** start **
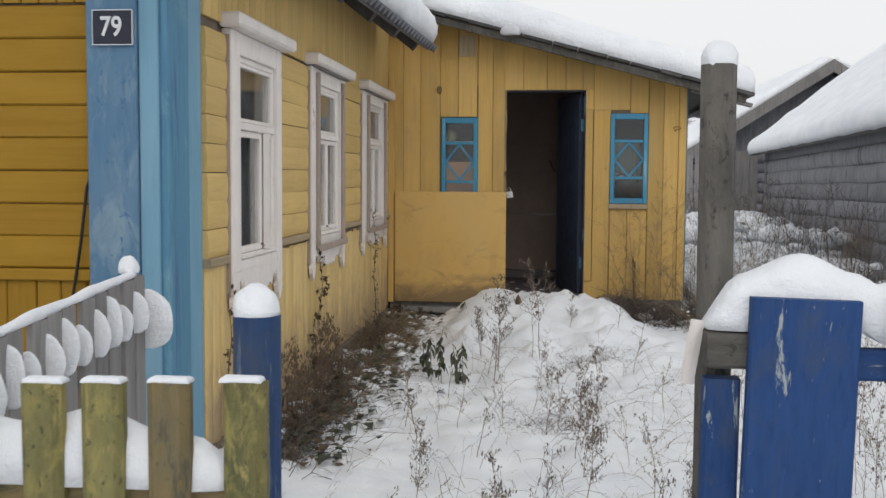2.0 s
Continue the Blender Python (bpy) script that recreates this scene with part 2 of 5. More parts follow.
post_tan = surface("worn_tan_post_edge", (0.34, 0.24, 0.12), (0.26, 0.19, 0.11), wear=(0.15, 0.115, 0.08), wear_at=0.58, bump=0.7, streak=0.6, patch=3)
knot_wood = surface("brown_knot", (0.20, 0.125, 0.05), (0.14, 0.09, 0.04), grain=(40, 40, 40), bump=0.3, streak=0.4)
# dirty plinth wood; on the carcasses it is painted shade behind board gaps
rough_plinth_gap_shade = surface("dirty_plinth_and_gap_shade", (0.22, 0.18, 0.13), (0.15, 0.125, 0.10), wear=(0.30, 0.24, 0.14), wear_at=0.62, bump=0.6, streak=0.6)
blue_gate = surface("navy_gate_paint", (0.012, 0.046, 0.15), (0.015, 0.055, 0.175), fleck=(0.33, 0.36, 0.38), fleck_at=0.655, fleck_scale=62, wear=(0.30, 0.33, 0.34), wear_at=0.61, wear_soft=0.03, grain=(75, 75, 13), bump=0.4, spread=0.12, stain=(0.045, 0.065, 0.11), stain_at=0.5, streak=0.3, patch=4)
blue_post = surface("worn_blue_post_paint", (0.012, 0.040, 0.125), (0.02, 0.05, 0.12), wear=(0.15, 0.17, 0.19), wear_at=0.56, wear_soft=0.06, grain=(60, 60, 6), bump=0.5, stain=(0.05, 0.06, 0.08), stain_at=0.48, streak=0.5, patch=4)
picket_yellow = surface("flaking_yellow_green_paint", (0.205, 0.18, 0.068), (0.11, 0.115, 0.05), wear=(0.29, 0.24, 0.09), wear_at=0.53, wear_soft=0.05, grain=(30, 30, 9), bump=0.8, spread=0.25, stain=(0.34, 0.29, 0.09), stain_at=0.50, streak=0.6, patch=7, fleck=(0.035, 0.045, 0.025), fleck_at=0.575, fleck_scale=75)
picket_green = surface("flaking_green_paint", (0.07, 0.115, 0.055), (0.11, 0.13, 0.06), wear=(0.22, 0.21, 0.075), wear_at=0.56, wear_soft=0.05, grain=(34, 34, 12), bump=0.8, spread=0.2, stain=(0.19, 0.19, 0.07), stain_at=0.55, streak=0.6, patch=7, fleck=(0.26, 0.25, 0.12), fleck_at=0.61, fleck_scale=85)
picket_brown = surface("ochre_worn_paint", (0.22, 0.165, 0.075), (0.15, 0.125, 0.07), wear=(0.08, 0.075, 0.05), wear_at=0.55, wear_soft=0.07, grain=(30, 30, 7), bump=0.7, spread=0.2, streak=0.6, patch=6, stain=(0.27, 0.20, 0.06), stain_at=0.54, fleck=(0.05, 0.05, 0.035), fleck_at=0.60, fleck_scale=70)
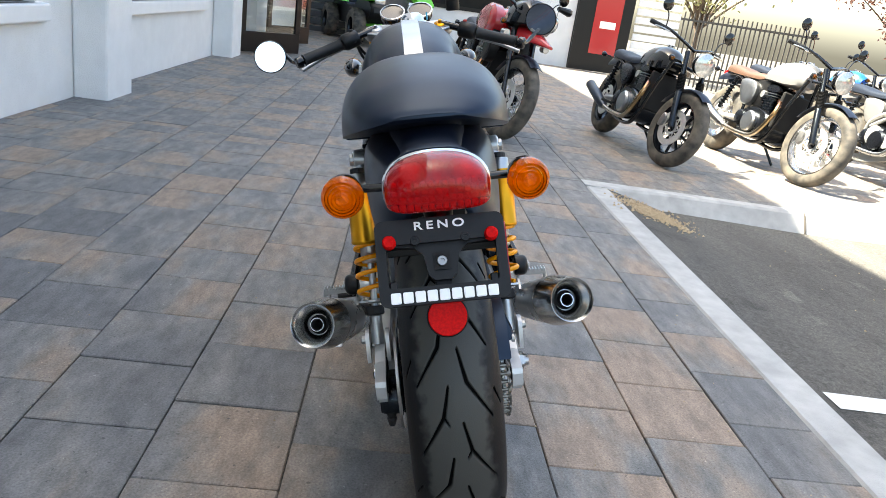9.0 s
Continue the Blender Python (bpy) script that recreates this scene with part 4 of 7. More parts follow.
part("reflector_bowl", loft([lamp_sec(x, w, zb, zt) for x, w, zb, zt in ((-0.277, 0.068, 0.745, 0.806), (-0.281, 0.066, 0.746, 0.804))]), M_BOWLRED, tail)
bm = bmesh.new()
for k in range(13):
    y = -0.060 + 0.010 * k
    for q in range(4):
        merge(bm, box(-0.3185 + 0.9 * y * y, -0.310 + 0.9 * y * y, y - 0.0043, y + 0.0043, 0.7445 + 0.0098 * q, 0.7445 + 0.0098 * q + 0.0084, 0.002))
part("prism_panel", bm, M_BOWLRED, tail, "ribbed red prism panel")
for y in (-0.036, 0.036):
    part("bulb", lathe([(0.020, 0), (0.022, 0.004), (0.016, 0.012), (0.006, 0.02), (0, 0.021)], 18, "x"), M_BOWLRED, tail).matrix_basis = pose(-0.282, y, 0.776, 0, 0, 180)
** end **
Task brief: Repeat the listing in full and exactly. Do not include any images.

Written answer:
2.0 s
Continue the Blender Python (bpy) script that recreates this scene with part 2 of 5. More parts follow.
post_tan = surface("worn_tan_post_edge", (0.34, 0.24, 0.12), (0.26, 0.19, 0.11), wear=(0.15, 0.115, 0.08), wear_at=0.58, bump=0.7, streak=0.6, patch=3)
knot_wood = surface("brown_knot", (0.20, 0.125, 0.05), (0.14, 0.09, 0.04), grain=(40, 40, 40), bump=0.3, streak=0.4)
# dirty plinth wood; on the carcasses it is painted shade behind board gaps
rough_plinth_gap_shade = surface("dirty_plinth_and_gap_shade", (0.22, 0.18, 0.13), (0.15, 0.125, 0.10), wear=(0.30, 0.24, 0.14), wear_at=0.62, bump=0.6, streak=0.6)
blue_gate = surface("navy_gate_paint", (0.012, 0.046, 0.15), (0.015, 0.055, 0.175), fleck=(0.33, 0.36, 0.38), fleck_at=0.655, fleck_scale=62, wear=(0.30, 0.33, 0.34), wear_at=0.61, wear_soft=0.03, grain=(75, 75, 13), bump=0.4, spread=0.12, stain=(0.045, 0.065, 0.11), stain_at=0.5, streak=0.3, patch=4)
blue_post = surface("worn_blue_post_paint", (0.012, 0.040, 0.125), (0.02, 0.05, 0.12), wear=(0.15, 0.17, 0.19), wear_at=0.56, wear_soft=0.06, grain=(60, 60, 6), bump=0.5, stain=(0.05, 0.06, 0.08), stain_at=0.48, streak=0.5, patch=4)
picket_yellow = surface("flaking_yellow_green_paint", (0.205, 0.18, 0.068), (0.11, 0.115, 0.05), wear=(0.29, 0.24, 0.09), wear_at=0.53, wear_soft=0.05, grain=(30, 30, 9), bump=0.8, spread=0.25, stain=(0.34, 0.29, 0.09), stain_at=0.50, streak=0.6, patch=7, fleck=(0.035, 0.045, 0.025), fleck_at=0.575, fleck_scale=75)
picket_green = surface("flaking_green_paint", (0.07, 0.115, 0.055), (0.11, 0.13, 0.06), wear=(0.22, 0.21, 0.075), wear_at=0.56, wear_soft=0.05, grain=(34, 34, 12), bump=0.8, spread=0.2, stain=(0.19, 0.19, 0.07), stain_at=0.55, streak=0.6, patch=7, fleck=(0.26, 0.25, 0.12), fleck_at=0.61, fleck_scale=85)
picket_brown = surface("ochre_worn_paint", (0.22, 0.165, 0.075), (0.15, 0.125, 0.07), wear=(0.08, 0.075, 0.05), wear_at=0.55, wear_soft=0.07, grain=(30, 30, 7), bump=0.7, spread=0.2, streak=0.6, patch=6, stain=(0.27, 0.20, 0.06), stain_at=0.54, fleck=(0.05, 0.05, 0.035), fleck_at=0.60, fleck_scale=70)
9.0 s
Continue the Blender Python (bpy) script that recreates this scene with part 4 of 7. More parts follow.
part("reflector_bowl", loft([lamp_sec(x, w, zb, zt) for x, w, zb, zt in ((-0.277, 0.068, 0.745, 0.806), (-0.281, 0.066, 0.746, 0.804))]), M_BOWLRED, tail)
bm = bmesh.new()
for k in range(13):
    y = -0.060 + 0.010 * k
    for q in range(4):
        merge(bm, box(-0.3185 + 0.9 * y * y, -0.310 + 0.9 * y * y, y - 0.0043, y + 0.0043, 0.7445 + 0.0098 * q, 0.7445 + 0.0098 * q + 0.0084, 0.002))
part("prism_panel", bm, M_BOWLRED, tail, "ribbed red prism panel")
for y in (-0.036, 0.036):
    part("bulb", lathe([(0.020, 0), (0.022, 0.004), (0.016, 0.012), (0.006, 0.02), (0, 0.021)], 18, "x"), M_BOWLRED, tail).matrix_basis = pose(-0.282, y, 0.776, 0, 0, 180)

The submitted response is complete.